Winning

Once in a while, I get a newsletter in my inbox with the title, “Winning Writers.” Signing up for newsletters, hoping to find inspiration or at least solidarity, has been one of my coping mechanisms during the pandemic. But I have to admit that when “Winning writers” came my way, it almost felt like a taunt. Most of the time since March 2020 has felt like a long, bleak fallow season.

I have written less, submitted less and had fewer publications than the previous year. I haven’t finished editing my novel. I didn’t get past the $2000 threshold in writing income. (Good thing I didn’t quit my day job). So I haven’t felt like a “winning writer”  some days I’ve struggled to feel like a writer.

But as the dense cloud of the pandemic is getting thinner, I’m starting to measure my wins with a different meter. Getting up, managing to work, keeping in touch with friends and family and then writing a little bit every day, isn’t losing. Exercising, overcoming rejection, participating in workshops isn’t losing.

I didn’t win a Pushcart or get a book proposal accepted, but I did win a flash fiction prize ( The Frances Thomas Memorial Flash Fiction Award) and I did put together a short fiction manuscript that I’ve started sending out. I didn’t get my poems picked up by The New Yorker, but I did win second prize in a haiku contest (https://haikucrush.com). And amidst a stream of rejections, I also received acceptance letters from a few magazines I’d been dreaming of appearing in for years.

Winning is about not giving up and dealing with change the best you can. Winning is about not losing yourself when rejection and hardship comes. Winning is being there for the zoom meeting, even without makeup and on your 100th bad hair day. Winning is cutting yourself some slack so that you can recharge.
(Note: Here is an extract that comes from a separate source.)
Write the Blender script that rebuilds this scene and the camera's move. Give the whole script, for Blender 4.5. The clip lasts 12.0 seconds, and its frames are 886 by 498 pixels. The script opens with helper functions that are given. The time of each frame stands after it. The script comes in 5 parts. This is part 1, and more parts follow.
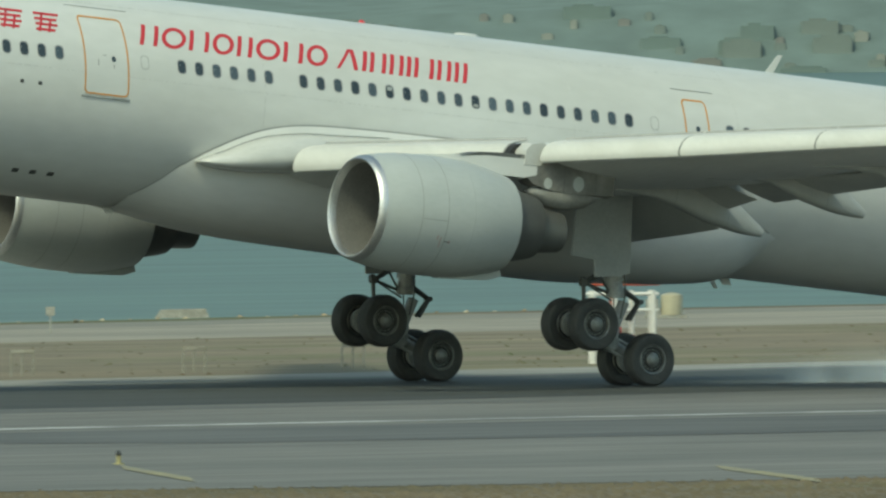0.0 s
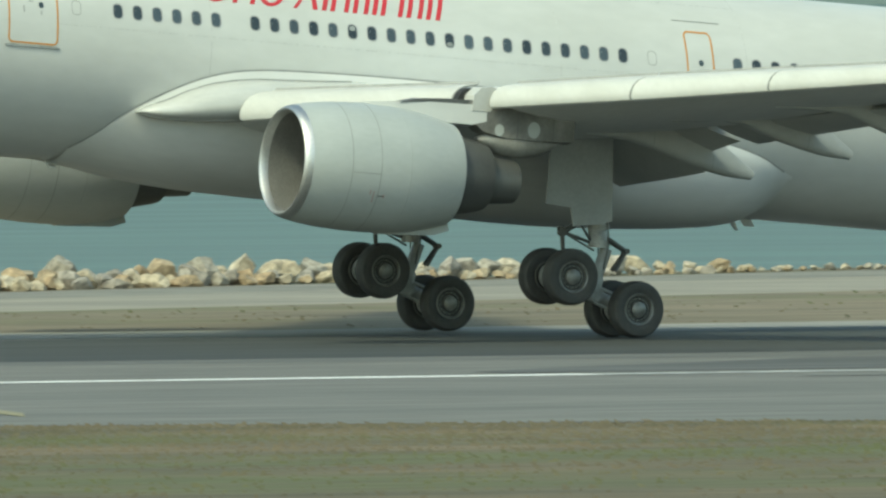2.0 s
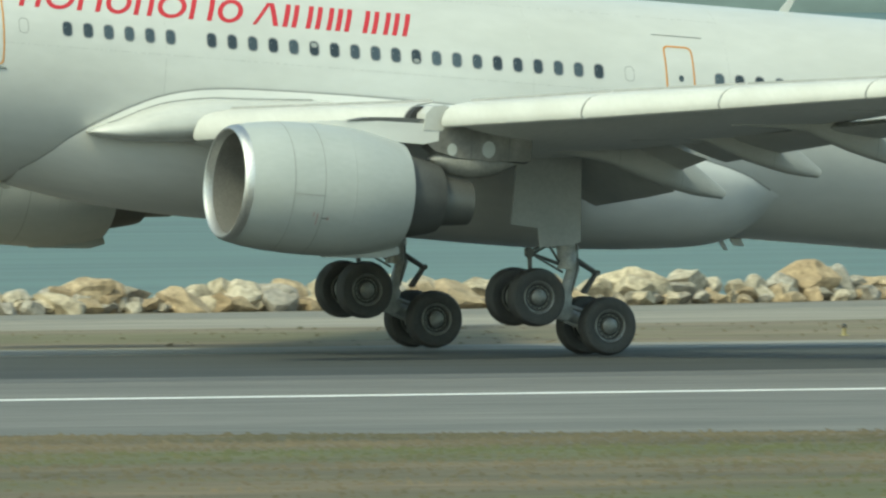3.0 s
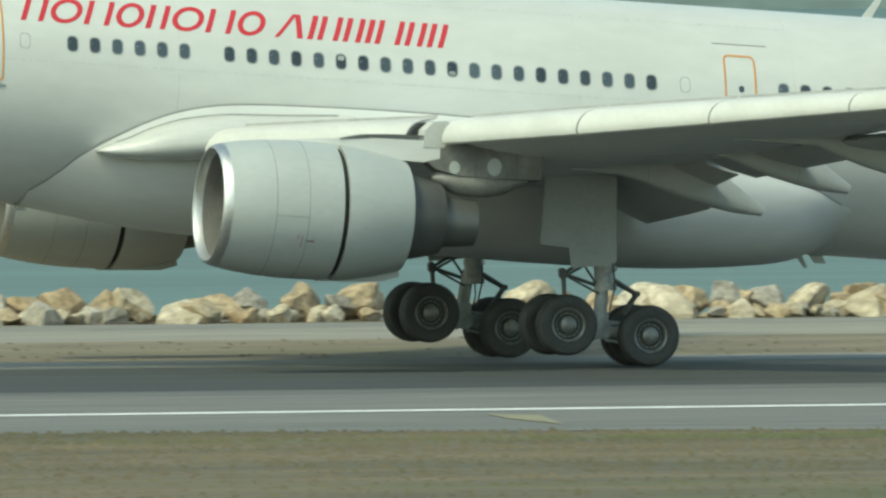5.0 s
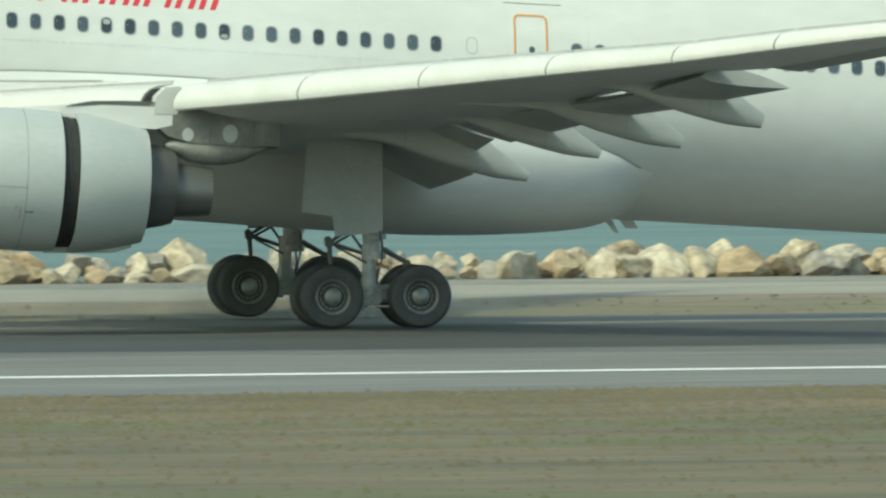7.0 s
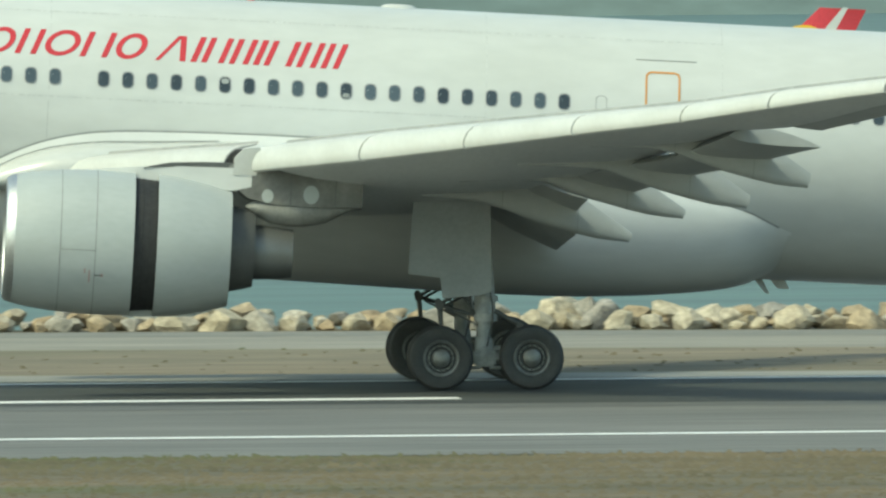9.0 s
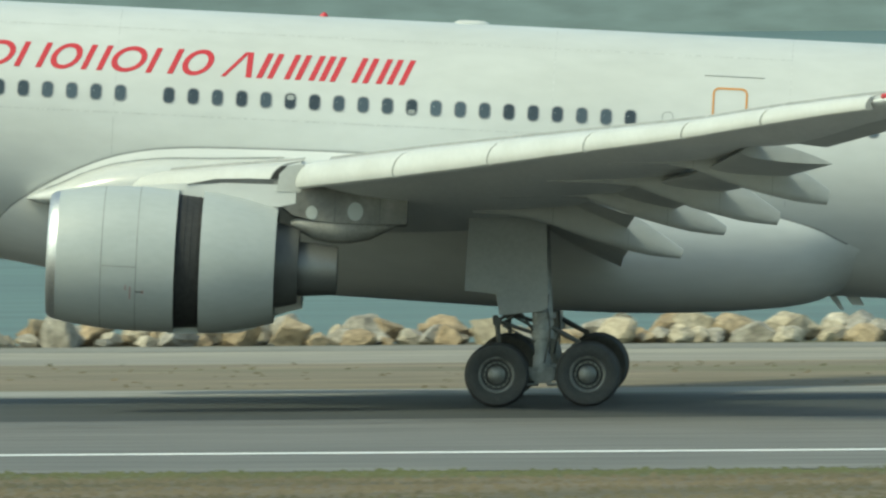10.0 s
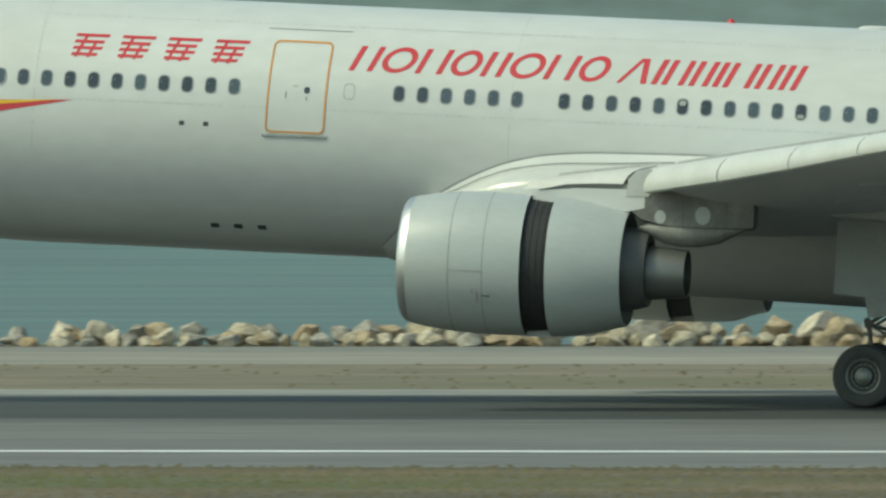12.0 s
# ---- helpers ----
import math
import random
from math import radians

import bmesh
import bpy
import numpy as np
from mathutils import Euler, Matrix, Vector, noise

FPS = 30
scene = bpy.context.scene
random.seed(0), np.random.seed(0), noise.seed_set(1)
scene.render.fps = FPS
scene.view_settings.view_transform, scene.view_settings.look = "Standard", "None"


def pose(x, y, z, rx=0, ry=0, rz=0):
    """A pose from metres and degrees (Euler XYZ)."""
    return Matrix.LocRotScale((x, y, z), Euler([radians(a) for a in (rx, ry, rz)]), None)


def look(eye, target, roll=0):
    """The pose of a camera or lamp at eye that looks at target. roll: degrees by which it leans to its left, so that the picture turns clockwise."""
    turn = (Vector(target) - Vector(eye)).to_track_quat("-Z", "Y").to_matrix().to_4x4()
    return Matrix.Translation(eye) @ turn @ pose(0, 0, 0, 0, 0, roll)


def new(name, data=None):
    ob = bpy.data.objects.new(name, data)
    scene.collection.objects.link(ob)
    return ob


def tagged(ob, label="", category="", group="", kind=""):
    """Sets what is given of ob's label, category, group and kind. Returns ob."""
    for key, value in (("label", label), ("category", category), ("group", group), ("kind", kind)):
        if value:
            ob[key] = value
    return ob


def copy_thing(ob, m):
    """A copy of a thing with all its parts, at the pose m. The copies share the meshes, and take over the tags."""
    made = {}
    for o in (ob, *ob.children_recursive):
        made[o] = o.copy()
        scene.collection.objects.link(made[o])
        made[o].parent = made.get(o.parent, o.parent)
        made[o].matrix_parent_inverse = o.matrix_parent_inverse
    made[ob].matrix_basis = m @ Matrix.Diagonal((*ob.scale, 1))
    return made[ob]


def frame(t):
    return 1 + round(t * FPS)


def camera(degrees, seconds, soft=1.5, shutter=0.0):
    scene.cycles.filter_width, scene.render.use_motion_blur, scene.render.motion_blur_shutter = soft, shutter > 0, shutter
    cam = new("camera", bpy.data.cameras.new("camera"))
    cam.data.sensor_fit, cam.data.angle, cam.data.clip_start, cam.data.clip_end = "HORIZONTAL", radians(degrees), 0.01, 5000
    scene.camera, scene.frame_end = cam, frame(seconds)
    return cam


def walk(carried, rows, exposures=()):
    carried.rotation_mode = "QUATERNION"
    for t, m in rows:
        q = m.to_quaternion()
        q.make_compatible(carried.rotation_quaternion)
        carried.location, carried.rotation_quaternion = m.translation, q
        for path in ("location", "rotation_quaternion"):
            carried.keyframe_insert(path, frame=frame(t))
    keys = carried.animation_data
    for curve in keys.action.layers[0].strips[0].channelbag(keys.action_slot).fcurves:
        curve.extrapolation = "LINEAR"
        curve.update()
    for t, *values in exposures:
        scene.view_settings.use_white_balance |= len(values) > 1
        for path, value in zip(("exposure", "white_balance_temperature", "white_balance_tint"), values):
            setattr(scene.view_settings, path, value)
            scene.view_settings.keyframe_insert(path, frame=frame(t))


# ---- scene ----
# ---- camera: one stand, panning with the landing aircraft ----
EYE = Vector((0.0, -443.1, 9.57))
cam = camera(2.536, 12.0, soft=2.4, shutter=0.09)


def aim(pan, tilt, roll):
    p, t = radians(pan), radians(tilt)
    way = Vector((math.sin(p) * math.cos(t), math.cos(p) * math.cos(t), math.sin(t)))
    return look(EYE, EYE + way * 400, roll)


PATH = [
    (0.0, 31.630, -0.677, -0.47), (0.5, 30.194, -0.713, -0.37), (1.0, 28.785, -0.803, -0.29),
    (1.5, 27.288, -0.833, -0.25), (2.0, 25.962, -0.876, -0.22), (2.5, 24.566, -0.893, -0.21),
    (3.0, 23.062, -0.853, -0.22), (3.2, 22.365, -0.845, -0.23), (4.8, 17.198, -0.821, -0.32),
    (5.0, 16.467, -0.862, -0.33), (5.5, 14.720, -0.896, -0.36), (6.0, 13.208, -0.929, -0.40),
    (6.5, 11.735, -0.917, -0.43), (7.0, 10.175, -1.005, -0.45), (7.5, 8.130, -1.101, -0.47),
    (7.7, 7.201, -1.081, -0.48), (9.3, 1.419, -0.807, -0.47), (9.5, 0.642, -0.791, -0.46),
    (10.0, -1.511, -0.797, -0.43), (10.5, -3.742, -0.843, -0.39), (11.0, -5.881, -0.774, -0.34),
    (11.5, -8.194, -0.780, -0.28), (12.0, -10.509, -0.777, -0.20)]
walk(cam, [(t, aim(p, q, r)) for t, p, q, r in PATH], exposures=[
    (0.0, 0.34, 7430, -15), (1.0, 0.48, 7430, -15), (2.5, 0.68, 7430, -15), (5.5, 0.66, 7430, -15), (6.5, 0.78, 7430, -15), (7.5, 0.80, 7400, -15), (9.5, 0.65, 7380, -15), (10.5, 0.54, 7380, -15), (12.0, 0.35, 7380, -15)])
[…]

I’m writing this as I’m starting to get settled in Oslo. I’ve just started a new company here (http://finneordene.no/) where I’m adding workshops for blocked writes to the services I’ll be offering. It may seem odd to move during a pandemic, and it certainly wasn’t easy to sell a house and buy an apartment. But the pandemic taught us that family is precious, and having an ocean and layers upon layers of travel restrictions between us and close family, no longer felt sustainable. And managing to make the necessary changes when something feels wrong, feels like a kind of win.